La luz exterior marca un ritmo, pero la interior también. Ambas se retiran, ambas regresan, ambas piden una pausa. Creo que esa es la lección más antigua de diciembre: para que exista renacimiento, primero debe haber una noche larga. Una pausa profunda que hace visible lo que, en la claridad absoluta, pasa desapercibido. Es interesante que este mismo simbolismo –la oscuridad previa, la guía luminosa, el renacer– haya encontrado eco siglos después en la historia que dio origen a nuestra Navidad actual; el nacimiento de Jesús, que da esperanza y simboliza la posibilidad de una transformación interior, la certeza de que la luz puede surgir incluso en el lugar menos esperado. Por eso no tengo duda de que hay un poder superior que sostiene la vida desde el principio y que nos recuerda constantemente, en cualquier cultura, en cualquier religión, que sin oscuridad no puede haber luz y que la luz es la chispa que inicia todas las posibilidades.

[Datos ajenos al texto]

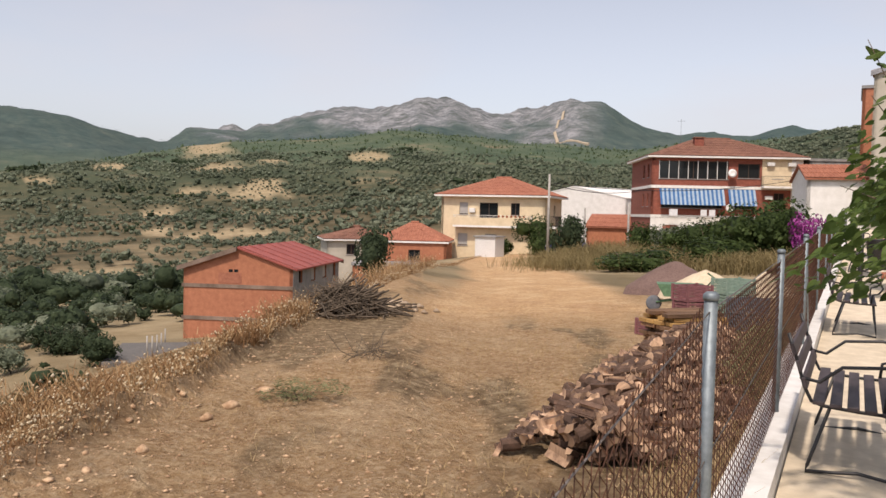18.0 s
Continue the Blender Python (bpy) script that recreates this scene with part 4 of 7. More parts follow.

Esto es lo que hoy quiero invitarte a sentir esta Navidad: no el brillo artificial ni la prisa de fin de año, sino ese impulso luminoso que nos llama a comenzar de nuevo. La certeza de que la luz siempre encuentra la forma de regresar. Y que el amor, la generosidad, el perdón, la alegría y la esperanza son luces que también vuelven a nacer cuando les hacemos espacio.